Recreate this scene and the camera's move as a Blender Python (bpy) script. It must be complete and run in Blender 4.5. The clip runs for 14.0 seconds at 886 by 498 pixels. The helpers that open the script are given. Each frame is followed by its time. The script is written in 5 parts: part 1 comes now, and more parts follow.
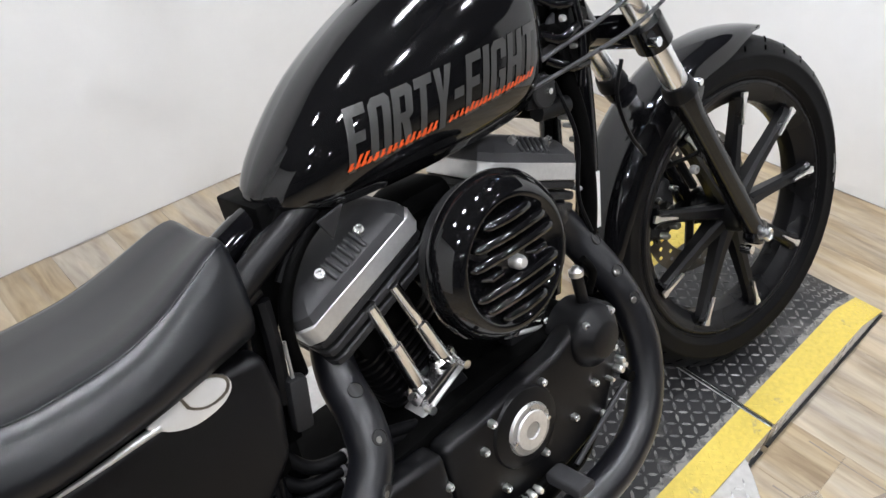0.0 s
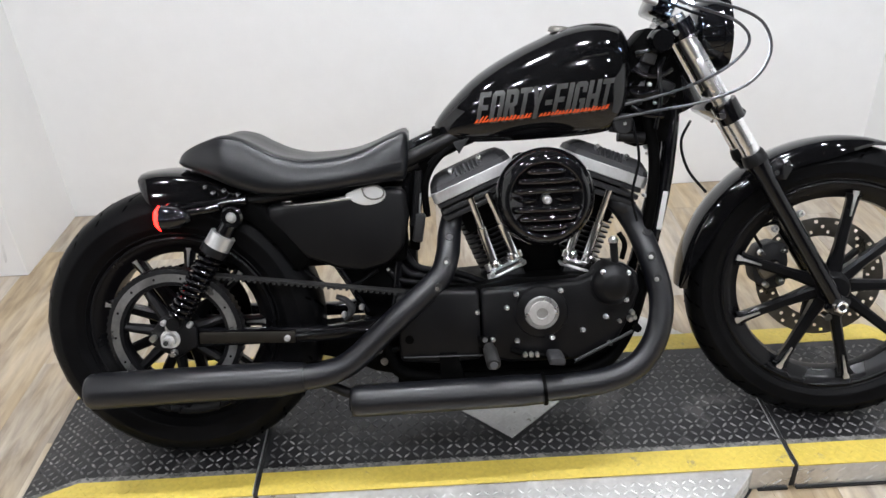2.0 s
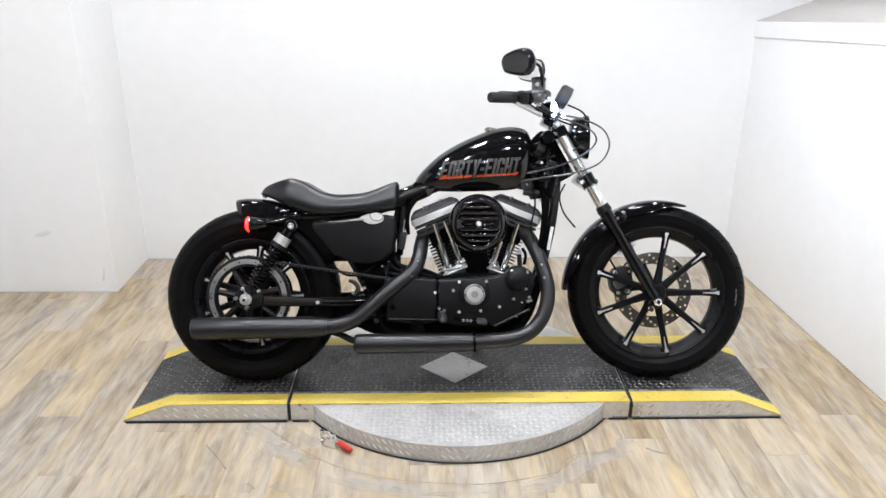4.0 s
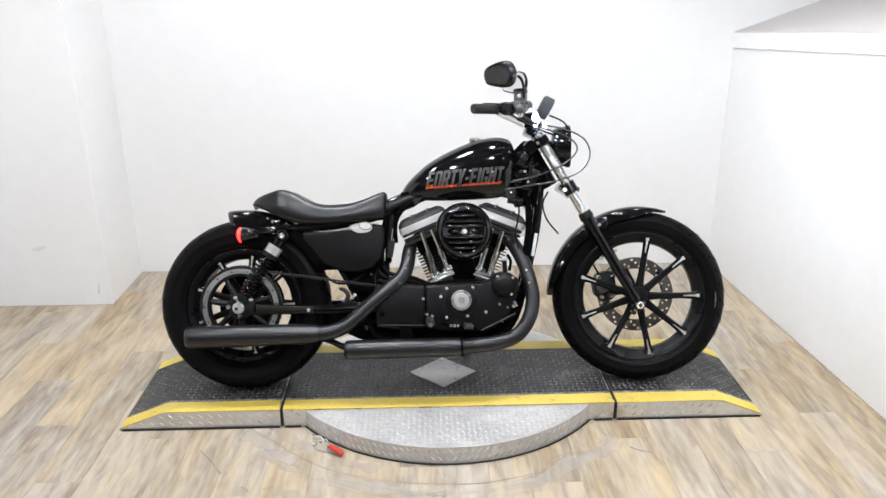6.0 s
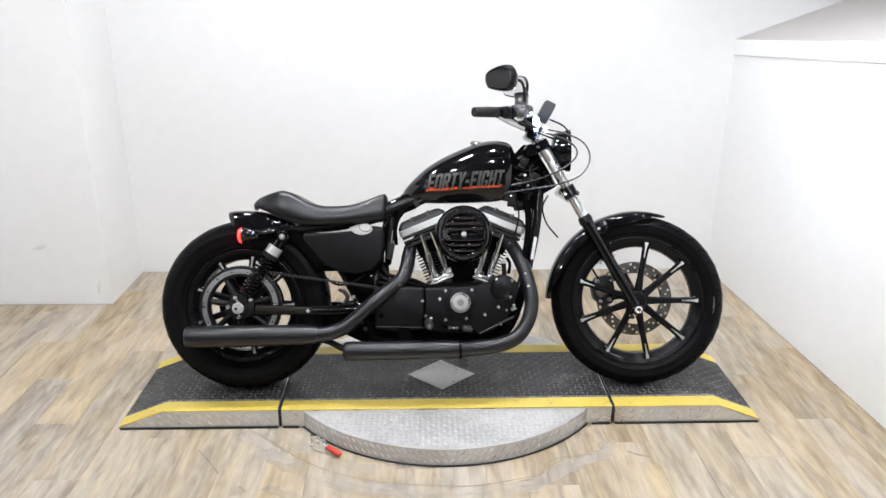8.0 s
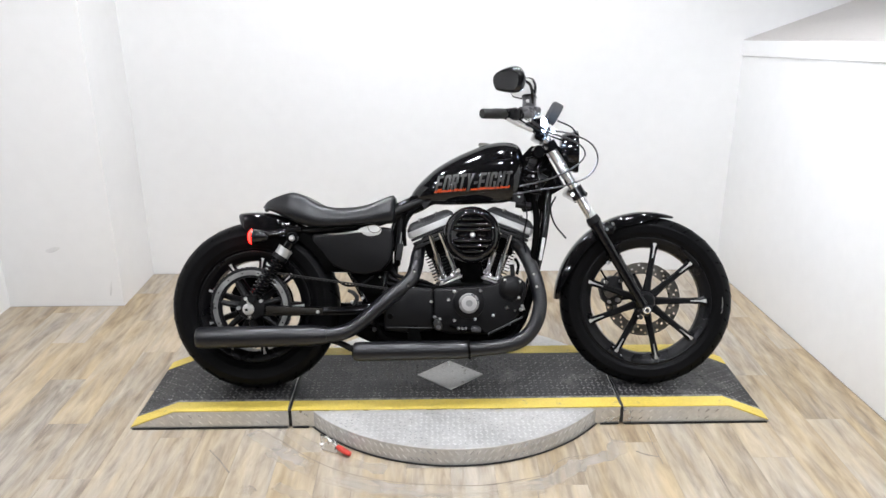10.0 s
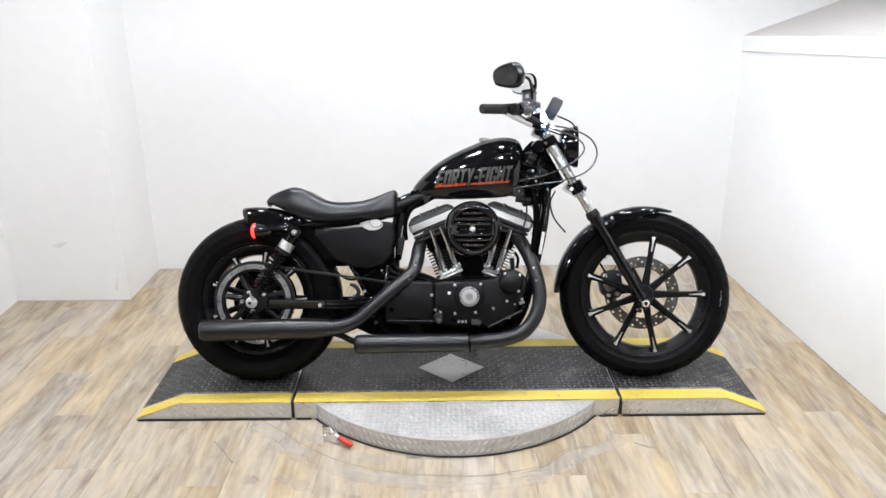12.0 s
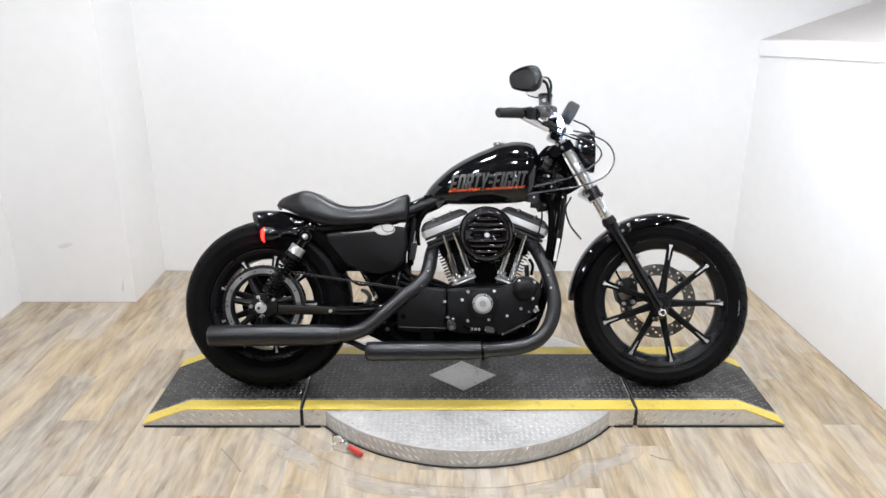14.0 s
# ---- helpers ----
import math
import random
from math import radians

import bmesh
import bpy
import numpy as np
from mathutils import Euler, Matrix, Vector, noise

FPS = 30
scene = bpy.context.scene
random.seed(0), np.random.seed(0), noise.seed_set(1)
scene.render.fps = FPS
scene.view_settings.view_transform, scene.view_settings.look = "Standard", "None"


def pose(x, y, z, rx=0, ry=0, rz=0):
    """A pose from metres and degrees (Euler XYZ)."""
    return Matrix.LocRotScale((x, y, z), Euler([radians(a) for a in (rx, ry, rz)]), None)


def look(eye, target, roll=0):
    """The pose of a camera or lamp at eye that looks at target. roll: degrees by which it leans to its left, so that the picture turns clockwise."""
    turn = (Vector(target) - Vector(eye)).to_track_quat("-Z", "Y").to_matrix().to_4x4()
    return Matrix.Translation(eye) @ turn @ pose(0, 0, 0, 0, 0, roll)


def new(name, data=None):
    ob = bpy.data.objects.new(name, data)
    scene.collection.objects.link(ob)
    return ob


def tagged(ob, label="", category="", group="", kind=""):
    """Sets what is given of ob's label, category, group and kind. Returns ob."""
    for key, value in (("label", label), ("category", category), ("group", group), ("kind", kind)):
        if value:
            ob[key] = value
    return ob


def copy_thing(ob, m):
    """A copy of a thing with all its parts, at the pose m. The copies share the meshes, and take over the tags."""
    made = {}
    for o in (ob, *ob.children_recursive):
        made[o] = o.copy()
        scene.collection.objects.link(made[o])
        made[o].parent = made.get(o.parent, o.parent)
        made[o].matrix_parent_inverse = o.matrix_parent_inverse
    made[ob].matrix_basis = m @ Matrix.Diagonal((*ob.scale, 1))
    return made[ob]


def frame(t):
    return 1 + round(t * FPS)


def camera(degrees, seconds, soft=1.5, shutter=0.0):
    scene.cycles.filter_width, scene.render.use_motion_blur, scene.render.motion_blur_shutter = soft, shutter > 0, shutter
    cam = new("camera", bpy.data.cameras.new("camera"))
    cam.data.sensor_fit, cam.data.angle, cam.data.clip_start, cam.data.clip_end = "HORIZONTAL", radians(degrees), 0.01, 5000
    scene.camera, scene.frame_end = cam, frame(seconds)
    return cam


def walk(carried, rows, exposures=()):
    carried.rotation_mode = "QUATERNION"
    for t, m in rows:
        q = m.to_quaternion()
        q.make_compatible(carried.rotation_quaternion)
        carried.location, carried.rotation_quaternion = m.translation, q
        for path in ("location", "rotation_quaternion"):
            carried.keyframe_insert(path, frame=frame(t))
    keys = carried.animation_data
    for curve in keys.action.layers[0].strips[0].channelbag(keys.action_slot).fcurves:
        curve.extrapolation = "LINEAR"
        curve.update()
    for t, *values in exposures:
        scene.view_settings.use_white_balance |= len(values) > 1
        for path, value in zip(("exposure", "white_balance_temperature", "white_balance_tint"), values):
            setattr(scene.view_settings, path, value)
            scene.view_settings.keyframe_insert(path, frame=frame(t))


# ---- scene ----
cam = camera(61.0, 14.0)
PATH = [
    (0, (-0.456, -0.514, 1.192), (0.602, 0.61, -0.079), 0.1),
    (0.5, (-0.246, -0.619, 1.175), (0.175, 0.84, -0.126), -6.3),
    (1, (-0.195, -0.8, 1.176), (-0.116, 0.815, 0.0), -9.1),
    (1.5, (-0.222, -1.127, 1.29), (-0.226, 0.54, 0.184), -10.0),
    (2, (-0.15, -1.484, 1.364), (-0.151, 0.222, 0.321), -3.2),
    (2.5, (-0.162, -1.883, 1.446), (-0.013, -0.066, 0.622), -1.6),
    (3, (-0.137, -2.231, 1.473), (-0.105, -0.371, 0.74), -2.1),
    (3.2, (-0.107, -2.341, 1.512), (-0.081, -0.488, 0.758), 0.1),
    (5.3, (-0.13, -2.741, 1.525), (-0.07, -0.864, 0.837), 0.1),
    (5.5, (-0.113, -2.728, 1.528), (-0.063, -0.856, 0.826), -0.1),
    (6, (-0.088, -2.708, 1.526), (-0.029, -0.836, 0.827), -0.3),
    (6.5, (-0.091, -2.708, 1.515), (-0.029, -0.833, 0.821), 0.3),
    (7, (-0.091, -2.715, 1.52), (-0.036, -0.835, 0.84), 0.3),
    (7.5, (-0.085, -2.719, 1.519), (-0.026, -0.841, 0.832), 0.3),
    (10, (-0.084, -2.737, 1.519), (-0.05, -0.856, 0.839), -0.1),
    (10.5, (-0.084, -2.749, 1.522), (-0.056, -0.871, 0.836), -0.2),
    (11, (-0.065, -2.759, 1.518), (-0.04, -0.883, 0.824), -0.2),
    (11.5, (-0.067, -2.775, 1.521), (-0.042, -0.898, 0.831), -0.1),
    (12, (-0.064, -2.771, 1.52), (-0.046, -0.893, 0.832), -0.3),
    (12.5, (-0.075, -2.761, 1.523), (-0.057, -0.881, 0.841), -0.3),
    (13, (-0.092, -2.742, 1.523), (-0.079, -0.863, 0.838), -0.2),
    (13.5, (-0.1, -2.728, 1.52), (-0.09, -0.846, 0.842), 0.1),
    (14, (-0.105, -2.714, 1.518), (-0.093, -0.835, 0.833), 0.2),
]
walk(cam, [(t, look(eye, target, roll)) for t, eye, target, roll in PATH],
     [(t, stops, 6450, 13) for t, stops in ((0.0, -0.20), (1.0, -0.36), (2.0, -0.20), (3.0, -0.10), (5.5, -0.03), (7.5, -0.06), (10.0, -0.10), (10.5, -0.12), (11.0, 0.0), (12.0, 0.0), (14.0, -0.04))])

# ---- light ----
world = bpy.data.worlds.new("world")
scene.world = world
world.use_nodes = True
world.node_tree.nodes["Background"].inputs[0].default_value = (0.9, 0.95, 1.0, 1)
world.node_tree.nodes["Background"].inputs[1].default_value = 0.05
LAMP = 432.0     # glow of the ceiling lamps
LED = 60.0       # glow of the small front lamp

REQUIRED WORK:
Transcribe the material exactly, leaving every picture out.

RESULT OF THIS EXERCISE:
Recreate this scene and the camera's move as a Blender Python (bpy) script. It must be complete and run in Blender 4.5. The clip runs for 14.0 seconds at 886 by 498 pixels. The helpers that open the script are given. Each frame is followed by its time. The script is written in 5 parts: part 1 comes now, and more parts follow.
0.0 s
2.0 s
4.0 s
6.0 s
8.0 s
10.0 s
12.0 s
14.0 s
# ---- helpers ----
import math
import random
from math import radians

import bmesh
import bpy
import numpy as np
from mathutils import Euler, Matrix, Vector, noise

FPS = 30
scene = bpy.context.scene
random.seed(0), np.random.seed(0), noise.seed_set(1)
scene.render.fps = FPS
scene.view_settings.view_transform, scene.view_settings.look = "Standard", "None"


def pose(x, y, z, rx=0, ry=0, rz=0):
    """A pose from metres and degrees (Euler XYZ)."""
    return Matrix.LocRotScale((x, y, z), Euler([radians(a) for a in (rx, ry, rz)]), None)


def look(eye, target, roll=0):
    """The pose of a camera or lamp at eye that looks at target. roll: degrees by which it leans to its left, so that the picture turns clockwise."""
    turn = (Vector(target) - Vector(eye)).to_track_quat("-Z", "Y").to_matrix().to_4x4()
    return Matrix.Translation(eye) @ turn @ pose(0, 0, 0, 0, 0, roll)


def new(name, data=None):
    ob = bpy.data.objects.new(name, data)
    scene.collection.objects.link(ob)
    return ob


def tagged(ob, label="", category="", group="", kind=""):
    """Sets what is given of ob's label, category, group and kind. Returns ob."""
    for key, value in (("label", label), ("category", category), ("group", group), ("kind", kind)):
        if value:
            ob[key] = value
    return ob


def copy_thing(ob, m):
    """A copy of a thing with all its parts, at the pose m. The copies share the meshes, and take over the tags."""
    made = {}
    for o in (ob, *ob.children_recursive):
        made[o] = o.copy()
        scene.collection.objects.link(made[o])
        made[o].parent = made.get(o.parent, o.parent)
        made[o].matrix_parent_inverse = o.matrix_parent_inverse
    made[ob].matrix_basis = m @ Matrix.Diagonal((*ob.scale, 1))
    return made[ob]


def frame(t):
    return 1 + round(t * FPS)


def camera(degrees, seconds, soft=1.5, shutter=0.0):
    scene.cycles.filter_width, scene.render.use_motion_blur, scene.render.motion_blur_shutter = soft, shutter > 0, shutter
    cam = new("camera", bpy.data.cameras.new("camera"))
    cam.data.sensor_fit, cam.data.angle, cam.data.clip_start, cam.data.clip_end = "HORIZONTAL", radians(degrees), 0.01, 5000
    scene.camera, scene.frame_end = cam, frame(seconds)
    return cam


def walk(carried, rows, exposures=()):
    carried.rotation_mode = "QUATERNION"
    for t, m in rows:
        q = m.to_quaternion()
        q.make_compatible(carried.rotation_quaternion)
        carried.location, carried.rotation_quaternion = m.translation, q
        for path in ("location", "rotation_quaternion"):
            carried.keyframe_insert(path, frame=frame(t))
    keys = carried.animation_data
    for curve in keys.action.layers[0].strips[0].channelbag(keys.action_slot).fcurves:
        curve.extrapolation = "LINEAR"
        curve.update()
    for t, *values in exposures:
        scene.view_settings.use_white_balance |= len(values) > 1
        for path, value in zip(("exposure", "white_balance_temperature", "white_balance_tint"), values):
            setattr(scene.view_settings, path, value)
            scene.view_settings.keyframe_insert(path, frame=frame(t))


# ---- scene ----
cam = camera(61.0, 14.0)
PATH = [
    (0, (-0.456, -0.514, 1.192), (0.602, 0.61, -0.079), 0.1),
    (0.5, (-0.246, -0.619, 1.175), (0.175, 0.84, -0.126), -6.3),
    (1, (-0.195, -0.8, 1.176), (-0.116, 0.815, 0.0), -9.1),
    (1.5, (-0.222, -1.127, 1.29), (-0.226, 0.54, 0.184), -10.0),
    (2, (-0.15, -1.484, 1.364), (-0.151, 0.222, 0.321), -3.2),
    (2.5, (-0.162, -1.883, 1.446), (-0.013, -0.066, 0.622), -1.6),
    (3, (-0.137, -2.231, 1.473), (-0.105, -0.371, 0.74), -2.1),
    (3.2, (-0.107, -2.341, 1.512), (-0.081, -0.488, 0.758), 0.1),
    (5.3, (-0.13, -2.741, 1.525), (-0.07, -0.864, 0.837), 0.1),
    (5.5, (-0.113, -2.728, 1.528), (-0.063, -0.856, 0.826), -0.1),
    (6, (-0.088, -2.708, 1.526), (-0.029, -0.836, 0.827), -0.3),
    (6.5, (-0.091, -2.708, 1.515), (-0.029, -0.833, 0.821), 0.3),
    (7, (-0.091, -2.715, 1.52), (-0.036, -0.835, 0.84), 0.3),
    (7.5, (-0.085, -2.719, 1.519), (-0.026, -0.841, 0.832), 0.3),
    (10, (-0.084, -2.737, 1.519), (-0.05, -0.856, 0.839), -0.1),
    (10.5, (-0.084, -2.749, 1.522), (-0.056, -0.871, 0.836), -0.2),
    (11, (-0.065, -2.759, 1.518), (-0.04, -0.883, 0.824), -0.2),
    (11.5, (-0.067, -2.775, 1.521), (-0.042, -0.898, 0.831), -0.1),
    (12, (-0.064, -2.771, 1.52), (-0.046, -0.893, 0.832), -0.3),
    (12.5, (-0.075, -2.761, 1.523), (-0.057, -0.881, 0.841), -0.3),
    (13, (-0.092, -2.742, 1.523), (-0.079, -0.863, 0.838), -0.2),
    (13.5, (-0.1, -2.728, 1.52), (-0.09, -0.846, 0.842), 0.1),
    (14, (-0.105, -2.714, 1.518), (-0.093, -0.835, 0.833), 0.2),
]
walk(cam, [(t, look(eye, target, roll)) for t, eye, target, roll in PATH],
     [(t, stops, 6450, 13) for t, stops in ((0.0, -0.20), (1.0, -0.36), (2.0, -0.20), (3.0, -0.10), (5.5, -0.03), (7.5, -0.06), (10.0, -0.10), (10.5, -0.12), (11.0, 0.0), (12.0, 0.0), (14.0, -0.04))])

# ---- light ----
world = bpy.data.worlds.new("world")
scene.world = world
world.use_nodes = True
world.node_tree.nodes["Background"].inputs[0].default_value = (0.9, 0.95, 1.0, 1)
world.node_tree.nodes["Background"].inputs[1].default_value = 0.05
LAMP = 432.0     # glow of the ceiling lamps
LED = 60.0       # glow of the small front lamp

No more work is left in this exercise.